The financial toll of hurricanes is hardest on those who were straining to make ends meet before the storm. Bankruptcies rise and mortgage delinquencies remain elevated for years afterward, according to 2019 research by the Urban Institute.

“It’s like somebody hanging on to the bottom rung of a ladder and you start to see their fingers slipping,” said Urban Institute researcher Daniel Teles. “They are trying to pay their mortgage, but they’re also paying rent.”

Eight trees fell on Samantha Tarrant’s property in Texas during Hurricane Beryl in July. They set off a domino effect that landed her $8,000 in debt, she estimates.

The damage cut off her Internet access for a month, reducing the hours she could work at her remote job. A tree also fell on an uninsured shed where she was refurbishing antique furniture as part of a side business she runs. All that, along with the cost of removing the trees, put her behind on most of her bills.
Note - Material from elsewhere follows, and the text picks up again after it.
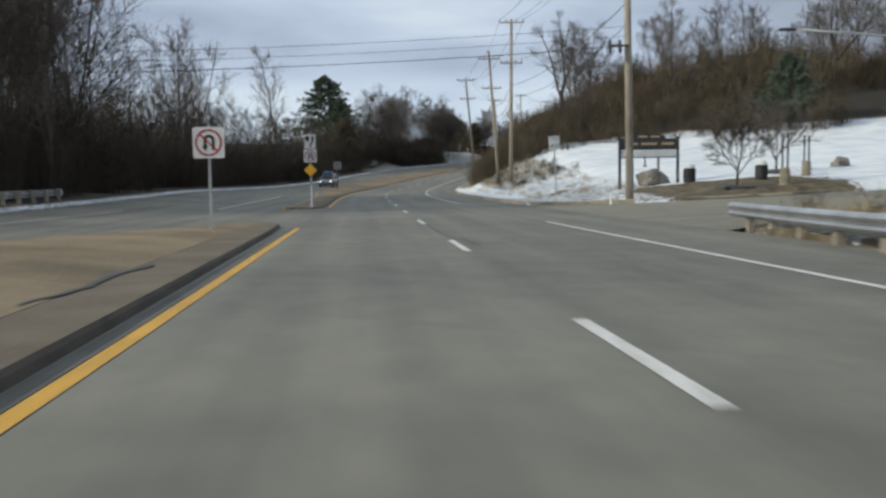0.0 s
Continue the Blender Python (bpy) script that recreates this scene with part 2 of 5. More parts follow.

Samantha Tarrant’s shed, which she used for her small business before it was damaged in the hurricane.
Samantha Tarrant’s shed, which she used for her small business before it was damaged in the hurricane. - Samantha Tarrant

“FEMA will come in and kind of help, but it’s not enough,” Tarrant said of the Federal Emergency Management Agency. “When you’re living paycheck to paycheck, there’s no way you can prepare for it all.”

Credit scores fall 46 points on average following a disaster, and many don’t rebound much even four years later, according to a 2017 paper by the Federal Reserve Bank of Kansas City.
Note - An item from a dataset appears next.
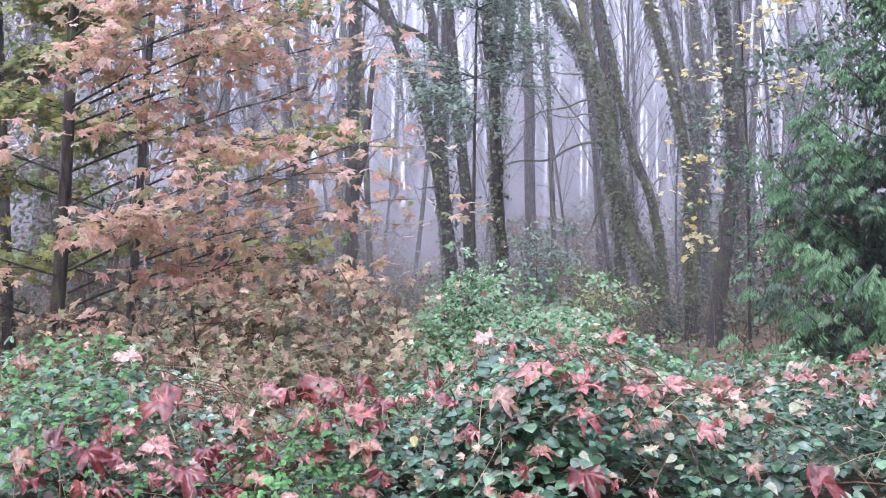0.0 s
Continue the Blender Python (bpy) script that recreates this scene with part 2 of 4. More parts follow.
def leaf_material(name, colours, rough=0.45, see_through=0.25, spots=0.35, spot_scale=40.0, gloss=0.5, wet=0.0, veins=0.0):
    """Each leaf its own colour out of a row of them, blotched, a little light passing through."""
    m, n, l, p = nodes_of(name)
    geo, info, add, frac = n.new("ShaderNodeNewGeometry"), n.new("ShaderNodeObjectInfo"), n.new("ShaderNodeMath"), n.new("ShaderNodeMath")
    frac.operation = "FRACT"
    l.new(geo.outputs["Random Per Island"], add.inputs[0])
    l.new(info.outputs["Random"], add.inputs[1])
    l.new(add.outputs[0], frac.inputs[0])
    r = ramp_node(n, colours)
    l.new(frac.outputs[0], r.inputs["Fac"])
    co, tex, mix = n.new("ShaderNodeTexCoord"), n.new("ShaderNodeTexNoise"), n.new("ShaderNodeMix")
    tex.inputs["Scale"].default_value, tex.inputs["Detail"].default_value = spot_scale, 4
    l.new(co.outputs["Object"], tex.inputs["Vector"])
    mix.data_type, mix.blend_type = "RGBA", "MULTIPLY"
    dark = n.new("ShaderNodeMapRange")
    dark.inputs["From Min"].default_value, dark.inputs["From Max"].default_value = 0.35, 0.65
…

Those living on the outskirts of the storm’s path often fare worse financially, according to the Institute. This happens because aid from FEMA and other assistance groups is usually larger for the hardest-hit regions initially.

Change of plans

Scott Townsley had planned to fully retire at the end of 2022. Hurricane Ian changed that.
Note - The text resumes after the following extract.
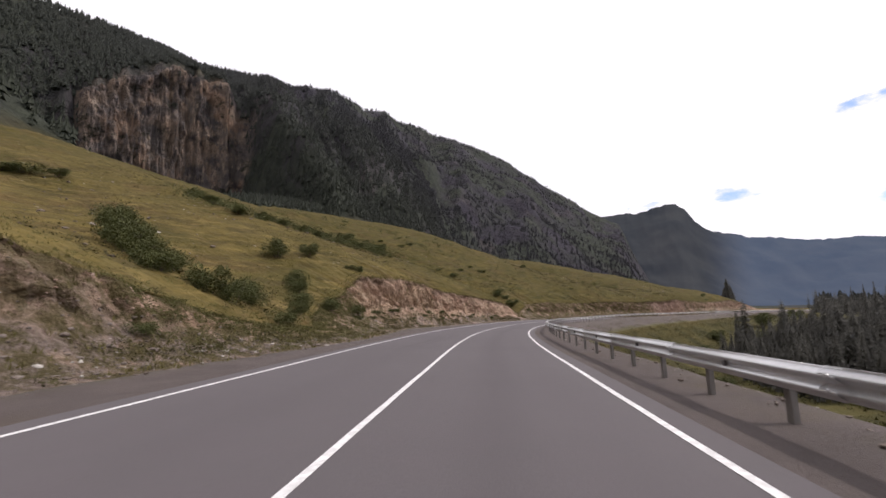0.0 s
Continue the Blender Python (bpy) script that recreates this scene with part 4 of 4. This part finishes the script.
HILL_SHRUBS = [(-57.8, 44.9, 5.8), (-60.2, 43.4, 4.6), (-55.2, 46.2, 3.6), (-49.9, 64.4, 4.2), (-46.6, 62.0, 3.8), (-43.5, 60.0, 4.6), (-37.5, 57.4, 3.8), (-36.4, 62.4, 4.3), (-34.4, 60.4, 3.4), (-32.5, 61.3, 4.2), (-29.9, 63.5, 4.3), (-28.0, 65.8, 4.5), (-26.2, 70.0, 3.6), (-30.4, 82.6, 4.7), (-24.7, 74.2, 3.6), (-23.6, 77.0, 2.1),
               (-22.9, 78.9, 2.2), (-22.1, 81.1, 2.4), (-21.1, 82.5, 2.0), (-26.2, 92.5, 5.0), (-17.0, 48.1, 2.2), (-39.0, 124.3, 2.8), (-35.5, 127.3, 2.4), (-29.6, 128.8, 3.3), (-28.1, 134.2, 3.5), (-15.3, 110.4, 1.9), (-11.1, 108.6, 3.3), (-10.1, 115.8, 2.8), (-8.5, 128.0, 2.4), (-4.8, 122.0, 3.0), (20.7, 130.2, 1.9),
               (24.2, 126.9, 1.2), (25.1, 128.4, 1.0), (27.8, 129.3, 1.4), (26.9, 124.8, 1.2), (9.4, 168.6, 3.6), (98.8, 228.0, 3.6), (94.4, 216.1, 2.4), (92.5, 217.2, 1.8), (96.9, 224.1, 3.0)]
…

The storm did more than $300,000 in damage to his Sanibel Island, Fla., home. Insurance covered about half of the cost of the repairs, though it took 12 months of wrangling to get most of the funds. Townsley, a consultant, picked up a few more clients and kept working to help shoulder the cost.

Townsley considered himself lucky as some of his neighbors still hadn’t been reimbursed by insurers, he said.

The storm, however, wasn’t the only cost. After the hurricane, the insurance premium on his 3,000-square-foot home increased to nearly $20,000.

Townsley and his wife, Carol, decided it was time to move. They sold their Sanibel home earlier this year for about $1.7 million, about $300,000 less than what it would have sold for before the storm, he said.

“It’s just money, and a wasted year,” he said. “But we’re the lucky ones. We get that.”

The risk and rising cost of getting hit by another storm is leading many to contemplate a move.

“We live in paradise 95% of the time, but the other 5% can be a total nightmare,” said Becky Monroe.

She and her husband used about $200,000 of their retirement savings to fix their Sanibel Island house after Hurricane Ian.

“We’re fortunate to have enough in our retirement to fund the cost of a hurricane at least once, but if it were to happen again we would have to give serious thought to staying on Sanibel,” she said.